書籍が出回ったのは1920年代ころ、一般的な拡がりを獲得するのは円本ブームをきっかけとしてです。円本=廉価本ですが、その名は当時どこへでも一円という均一料金で走るタクシーに由来するものです。背景には不況による印刷・製本業界の遊休設備と余剰労力をどうするかという問題がありました。これらを円本の大量出版に使うことで、書籍は従来の類書の半値以下という低価格がもたらし、それは同時に購読者数の増加=消費の拡大、そして知識の普及につながりました。円本は低価格の割には印刷も製本も優れていました。このブームは製本の製作に革新的な変革をもたらしました。定期的かつ大量に出るので、生産の能率を上げる工夫がなされました。
製本は板紙つきの上製本であるので、いとかがり機械の導入を促すことになり、クロスなどの装幀材料も国産化への道が開かれ、表紙貼りや箔押しの分業化も進み、普及版と豪華版の製本の分化もこの時期からスタートすることになりました。
ヨーロッパでは本は読み終わったら自分の好みによって装幀するというのが一般的です。従って、装幀を専業とする人が工芸家として育っていく素地がありましたが、日本では印刷物に付属するサービスとして製本が組み込まれていった過程があって、工芸家として確立していくのは難しかったようです。
ここ一世紀、製本界においては、衝撃的な変化こそありませんでしたが、日本の製本技術は脈々と続いています。コンピュータ上のDTPが印刷物を身近なものにしました。オン・デマンドという出版形式も出てきました。今後そんな分野や個人の分野をもしっかり仕事の視野に入れていきたいと思っています。
情報の電子化ということで業界の境の垣根が低くなるなか、その傾向をものともせず、いまもその独自路線を突っ走っている組合です。シール、ラベル、ステッカーなど普段何気なく目にしたり、気づかずに、貼ったり剥がしたりしているものを作っています。子供の遊びシールもあれば、実用のコーヒーやジュースの缶類に貼られたシール。汗をかくとずれおちてしますビール瓶のラベル。電車の窓の優先席の告知シールや携帯電話の警告シール。注意してみると、小さいながら、いたるところに使われています。生活をする上で欠かせないものです。
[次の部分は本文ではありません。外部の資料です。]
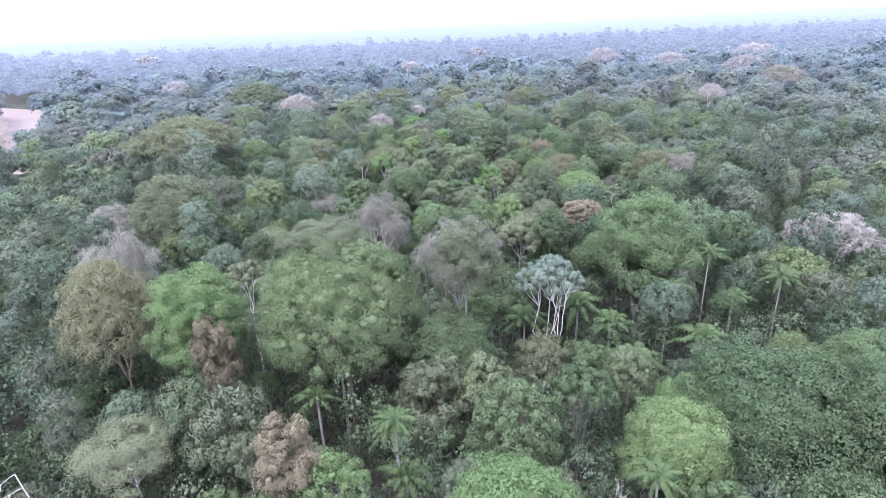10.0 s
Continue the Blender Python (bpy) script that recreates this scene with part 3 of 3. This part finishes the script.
palm("feather", 34.0, 111.8, 20.0, 8.2)
palm("feather", 10.7, 119.0, 20.0, 7.3)
palm("feather", 23.4, 118.5, 19.0, 7.2)
palm("feather", 19.2, 121.5, 21.0, 7.5)
palm("star", 41.0, 127.4, 25.0, 5.0)
palm("star", 32.3, 120.0, 23.0, 5.2)
palm("star", 48.2, 119.7, 24.0, 5.2)
palm("feather", 24.4, 111.2, 18.0, 7.1)
palm("feather", 43.3, 122.7, 20.0, 5.5)
palm("feather", 1.3, 109.5, 19.0, 5.2)
palm("feather", -7.6, 139.6, 21.0, 6.7)
palm("feather", -0.8, 147.9, 22.0, 5.4)
palm("feather", -34.8, 166.3, 23.0, 6.0)
palm("feather", -23.7, 134.9, 20.0, 6.2)
palm("feather", -4.6, 138.0, 20.0, 5.3)
palm("feather", -31.3, 133.0, 20.0, 5.5)
palm("feather", -5.4, 161.8, 23.0, 4.9)
palm("star", -10.9, 134.8, 23.0, 3.9)
palm("star", -1.0, 133.8, 22.0, 3.3)
palm("feather", 0.3, 150.7, 20.0, 6.7)
palm("feather", -34.9, 167.2, 23.0, 6.1)
palm("feather", -6.4, 146.9, 20.0, 6.8)
palm("feather", -4.7, 163.1, 24.0, 4.3)
palm("feather", 38.0, 150.5, 22.0, 4.7)
palm("feather", -37.0, 166.7, 21.0, 7.3)
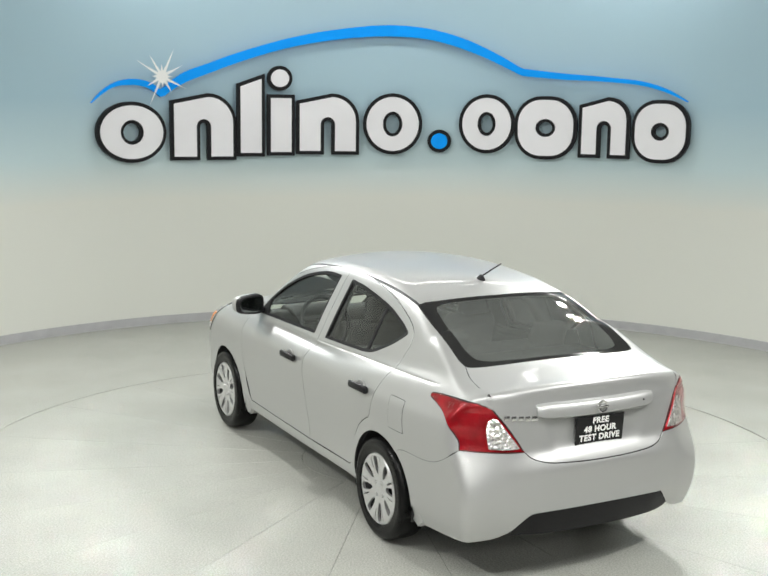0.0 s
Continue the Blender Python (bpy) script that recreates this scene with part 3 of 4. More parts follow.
hood_half = [on_top([(1.24, 0.0), (1.19, 0.3), (1.10, 0.55), (1.01, 0.675)]), on_top([(1.01, 0.675), (1.2, 0.70), (1.45, 0.69), (1.60, 0.655)]), on_top([(1.60, 0.655), (1.80, 0.50), (1.93, 0.3), (1.97, 0.0)])]
panel("bonnet", PAINT, car, Top, mirrored(hood_half), both=False, step=0.035)
ws_half = [on_top([(1.13, 0.0), (1.08, 0.3), (0.99, 0.52), (0.89, 0.672)]), on_top([(0.89, 0.672), (0.80, 0.645), (0.66, 0.595), (0.52, 0.55), (0.40, 0.52)]), on_top([(0.40, 0.52), (0.48, 0.35), (0.53, 0.15), (0.54, 0.0)])]
ws = panel("windscreen", GLASS, car, Top, mirrored(ws_half), both=False, step=0.05, lift=-0.004, label="clear windscreen")[0]
ws.visible_shadow = False
cowl = [on_top([(1.238, 0.0), (1.188, 0.3), (1.098, 0.545), (1.008, 0.67), (0.90, 0.675)]), on_top([(0.90, 0.675), (0.99, 0.525), (1.08, 0.303), (1.13, 0.0)])]
panel("cowl", BLACK, car, Top, mirrored(cowl), both=False, step=0.03, lift=-0.012, label="black plastic scuttle panel")

# front wing, bumpers, lights
arch_f = arch(FRONT_AXLE, 188, 62)
hl_low = on_side([(1.50, 0.90), (1.54, 0.845), (1.62, 0.775), (1.70, 0.715)])
wing = [on_side(A_EDGE), np.vstack([on_side([(0.868, 1.0)]), on_top([(0.95, 0.675)])]), on_top([(0.95, 0.675), (1.2, 0.703), (1.43, 0.693)]), np.vstack([on_top([(1.43, 0.693)]), on_side([(1.47, 0.925), (1.50, 0.90)])]), hl_low, on_side([(1.70, 0.715), (1.64, 0.68), (1.55, 0.63), (1.459, 0.595)]), arch_f[::-1], on_side([(0.965, 0.25), (0.88, 0.248), (0.86, 0.29), (0.80, 0.325)])]
panel("front_wing", PAINT, car, Roll, wing, step=0.018)
nose_half = [on_side([(1.459, 0.595), (1.55, 0.63), (1.64, 0.68), (1.70, 0.715)]), Nose.back(np.array([(0.8 * a, z) for a, z in ((1.05, 0.71), (0.8, 0.70), (0.5, 0.70), (0.0, 0.70))])), Nose.back(np.array([(0.0, 0.22), (0.5, 0.22), (0.8, 0.22), (1.05, 0.225)])), np.vstack([on_side([(1.64, 0.235)]), arch(FRONT_AXLE, -5, 62)])]
panel("front_bumper", PAINT, car, Nose, [nose_half[3], nose_half[0], nose_half[1], np.vstack([nose_half[1][-1:], nose_half[2][:1]]), nose_half[2], np.vstack([nose_half[2][-1:], nose_half[3][:1]])], step=0.03, gap=0.0012)
hl = [hl_low[::-1], on_side([(1.50, 0.90), (1.47, 0.925), (1.455, 0.932)]), np.vstack([on_side([(1.455, 0.932)]), on_top([(1.52, 0.69), (1.62, 0.665), (1.72, 0.60)])]), np.vstack([on_top([(1.72, 0.60)]), Nose.back(np.array([(0.8 * 0.80, 0.74), (0.8 * 0.86, 0.71)]))]), np.vstack([Nose.back(np.array([(0.8 * 0.86, 0.71)])), on_side([(1.75, 0.69), (1.70, 0.715)])])]
lamps = panel("headlight", GLOSS_BLACK, car, Nose, hl, step=0.02, lift=0.001, gap=0.001, label="clear headlight with an amber corner")
for lens, lamp in zip(panel("headlight_lens", CLEAR, car, Nose, hl, step=0.02, lift=0.004, gap=0.011, depth=0.004, label="clear lens"), lamps):
    lens.parent = lamp
amb = [on_side([(1.55, 0.868), (1.61, 0.822), (1.67, 0.775)]), on_side([(1.67, 0.775), (1.66, 0.815), (1.61, 0.86), (1.575, 0.878), (1.55, 0.868)])]
panel("indicator", AMBER, car, Nose, amb, step=0.015, lift=0.008, gap=0.002, label="amber corner lens")

fog = [Nose.back(np.array([(0.8 * a, z) for a, z in run])) for run in (((0.70, 0.37), (0.86, 0.355), (0.98, 0.36)), ((0.98, 0.36), (0.93, 0.43), (0.86, 0.50)), ((0.86, 0.50), (0.78, 0.45), (0.70, 0.37)))]
panel("fog_bezel", BLACK, car, Nose, fog, step=0.02, lift=0.003, gap=0.001, depth=0.006, label="black fog lamp recess cover")

bump_top = np.vstack([on_rear([(0.0, 0.6645), (0.15, 0.6665), (0.3, 0.6735), (0.375, 0.6855), (0.43, 0.7055), (0.464, 0.735)])])
bump_low = np.vstack([on_side([(-1.640, 0.225), (-1.75, 0.22), (-1.95, 0.235)]), Tail.back(np.array([(0.8 * 0.78, 0.255), (0.8 * 0.66, 0.272), (0.8 * 0.60, 0.295)]))])
CUT = [(0.525, 0.315), (0.48, 0.365), (0.44, 0.405), (0.40, 0.418), (0.2, 0.424), (0.0, 0.426)]
bump_half = [bump_top, tl_low, b_seam, arch(REAR_AXLE, 123, 192), np.vstack([arch(REAR_AXLE, 123, 192)[-1:], bump_low[:1]]), bump_low, np.vstack([bump_low[-1:], on_rear(CUT)])]


def bump_relief(p):
    """A roll along the bumper's upper edge and the flare above the diffuser."""
    y, z = np.abs(p[:, 1]), p[:, 2]
    return 0.006 * np.exp(-((z - 0.645) / 0.02) ** 2) * np.clip((0.6 - y) * 6, 0, 1) + 0.010 * np.exp(-((z - 0.43) / 0.03) ** 2) * np.clip((0.52 - y) * 8, 0, 1)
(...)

ニーズの高級化と共に媒体の変化、技術の改革も要求されます。かつて紙であったものがいまはビニールへ。ビニールも貼るものとの違和感を出さないために色ものから透明なものへと変わってきています。用途も従来は物の上に貼るのが当たり前だったのが、印刷の上に糊をつけ、内側からでも自然に見えるようにとニーズはどんどんエスカレートしてきます。車のフロントガラスに貼られたステッカーはそうです。これを見ただけで糊とインクの葛藤が想像されます。又電車の開閉ドアのガラスに貼られた両面印刷シールもあります。片面は商業用、もう片面は降乗に関する注意書き。見るだけだとなんでもないようですが、そこにもさまざまな試行錯誤の取組みがあります。
生活に密着すればするほど大きな変化を見つけ出すことは難しいと思います。この組合の制作物も生活に密着する分、また派手な部分が少ないため、技術変革への挑戦や苦労は見えてこないのが本当かと思います。しかし今後も技術向上も含め生活に必要なものをしっかり作り続けていきたいと思っています。